Es el problema: En las residencias de escritura, más que calmarme, el entorno me trastorna, me llama a gritos. Esa curiosidad me hace escribir cosas distintas al libro que tengo entre manos, entregarme a pasiones que no son la pasión a la que venía yo. Hoy se me cruza esta idea y se queda ahí como un jabalí deslumbrado: este diario, más que el diario de la escritura de la novela o de la estancia, será el relato que narre mi intento de huir de la distracción y las historias del propio entorno. El entorno corre tras de mí para engullirme, yo huyo. Y mientras huyo, lo cuento.

*

Hace poco una amiga con ovario poliquístico me contó en qué consiste su dolencia. Creo que es lo mismo que me pasa a mí con las ideas. Se me ocurren tantas que se apelotonan, se atascan y no escribo ninguna en absoluto.

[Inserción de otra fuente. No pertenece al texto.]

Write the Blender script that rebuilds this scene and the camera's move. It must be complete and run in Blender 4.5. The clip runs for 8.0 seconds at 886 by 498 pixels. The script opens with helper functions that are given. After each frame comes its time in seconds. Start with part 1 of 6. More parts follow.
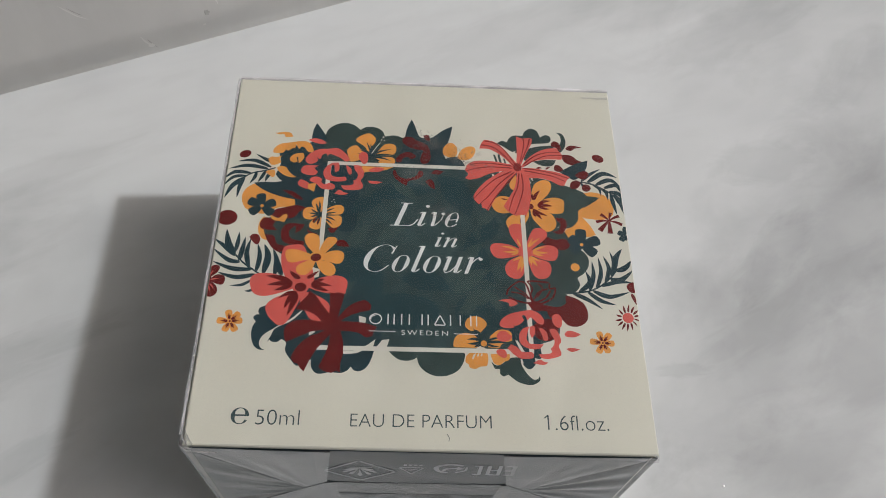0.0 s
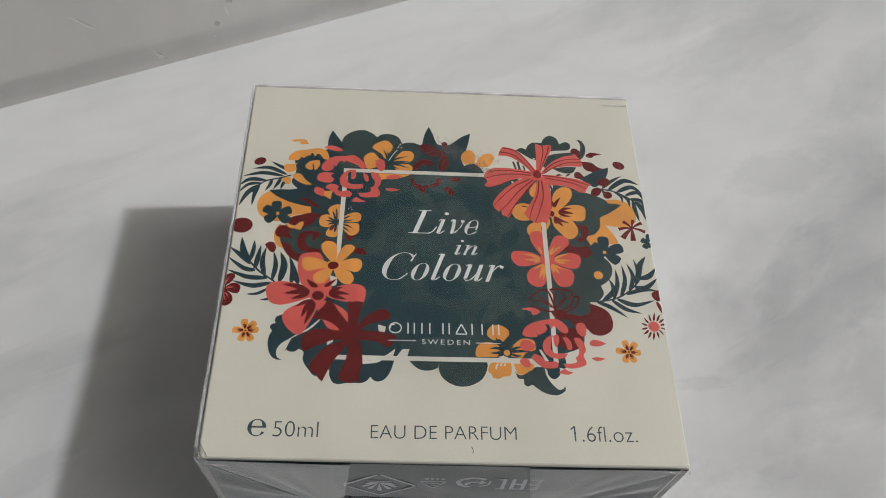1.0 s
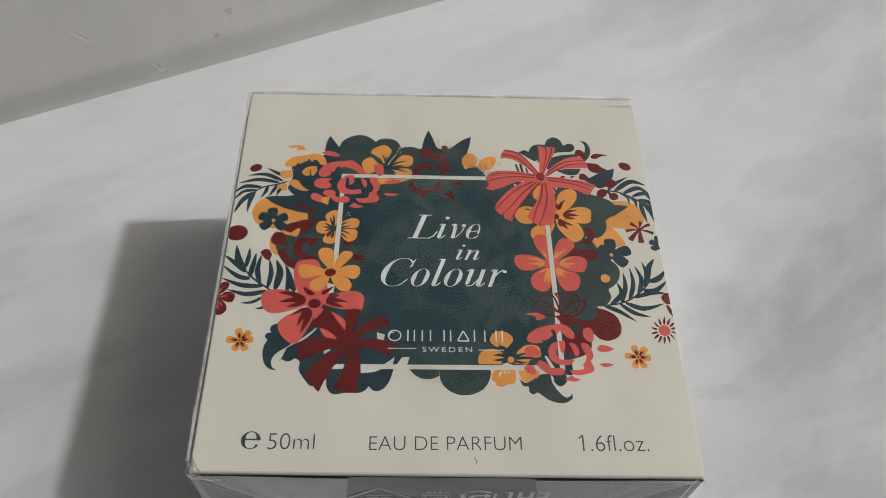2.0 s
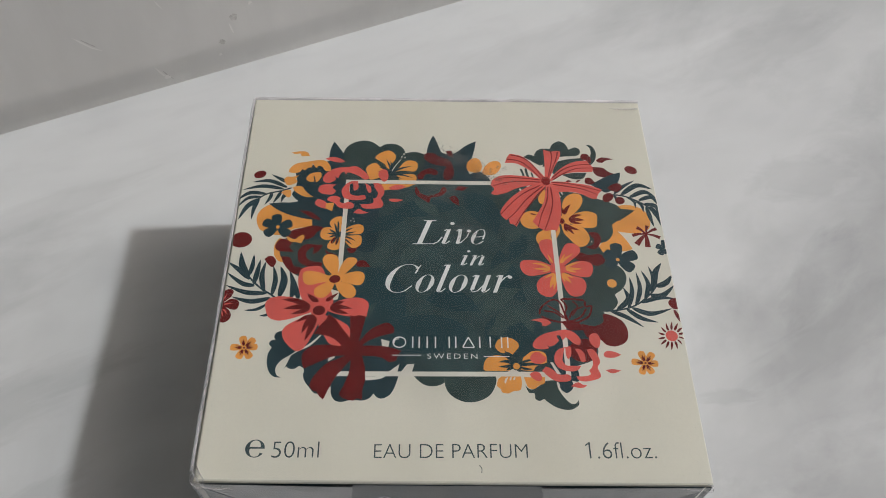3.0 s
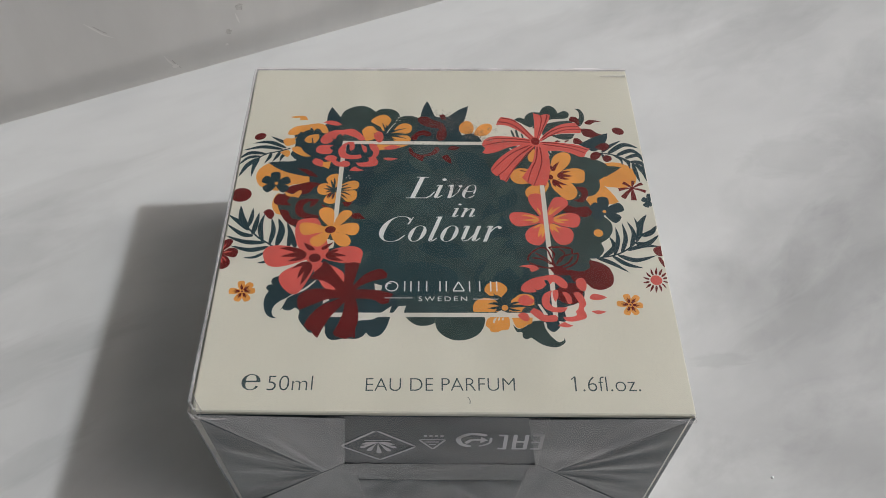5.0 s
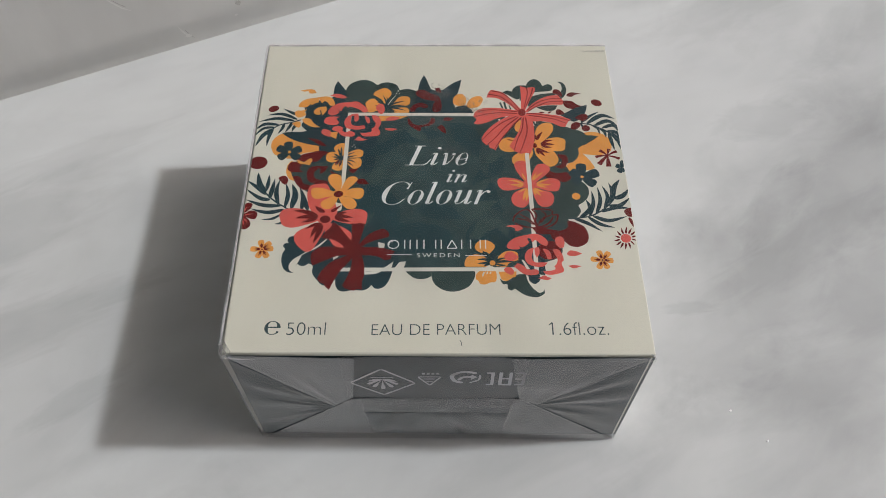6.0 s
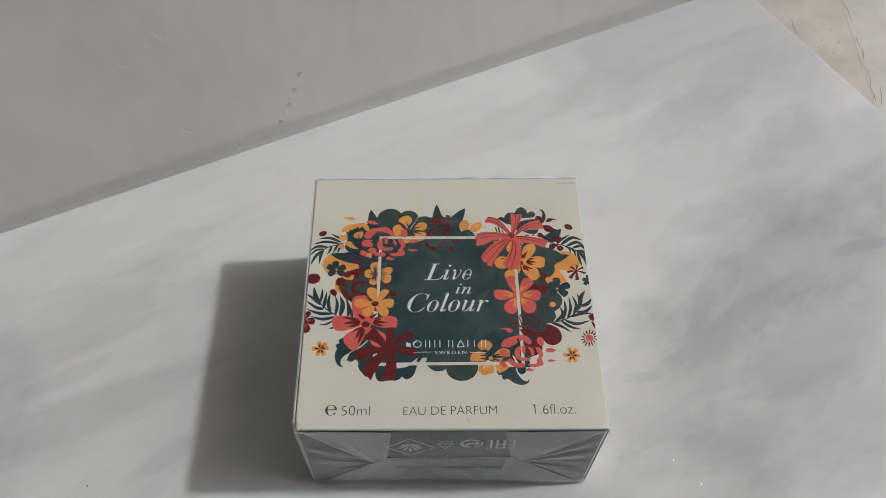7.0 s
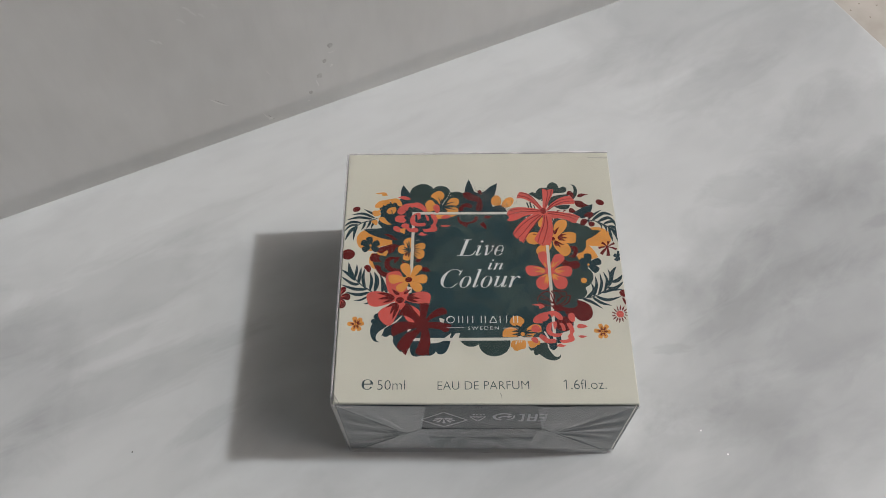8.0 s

Luego, de pronto, y forzada por alguna cuestión hormonal (véase deadline, contrato firmado, ¿no es la adrenalina una hormona?) empiezo a sangrar alguna de las ideas. Entonces se vuelve imparable ese caudal, anega el tampón, se desborda de la compresa. Y precisamente por eso termina siendo algo descontrolado, fuera de estructuras, intuitivo. Cuando el texto o el libro ya está publicado pienso: ¿Qué he hecho? Leo párrafos de mis libros y es como si no los hubiese escrito yo. Los miro con sorpresa. Son como una gran mancha de sangre en el sofá, que se ha ido formando mientras yo hacía otra cosa. 

*

Mi madre quiere que deje de escribir autoficción. Me lo dijo en una de las últimas conversaciones que tuvimos antes de que dejáramos de hablar. Yo sigo sin tener claro lo que es. Sólo sé que sería idiota si no utilizase lo que la realidad me pone delante. Y que sería idiota si no inventase todo lo que me apetece. Pero ella ve señales de mí, de peligro, en cada texto. Recuerdo: se lamentaba al otro lado del teléfono, tenía miedo. Me pedía que moderase la brutalidad de mis textos de la misma forma en que a los trece años, el día que mi cuerpo alcanzó el peso suficiente para que me volviese a venir la regla, me sugirió que sería maravilloso que me quedara así como estaba. Así: en el peso justo para que mi cuerpo arrojase cierta normalidad, un poco de sangre. Pero muy flaca. O a mis catorce, horrorizada por lo que le estaba contando —un enamoramiento febril, doliente, por una chica del grupo de teatro— conduciendo muy rápido por la carretera hacia La Punta, la vista al frente, pálida: «Pero las mujeres no te gustan sexualmente, ¿no? ¿A que no?». Siempre ese ruego desesperado: una anoréxica funcional, lo justito para ser fértil. Una bisexual platónica, limpia. Una escritora cómoda para una madre asustada. Que escribe, pero sin pasarse.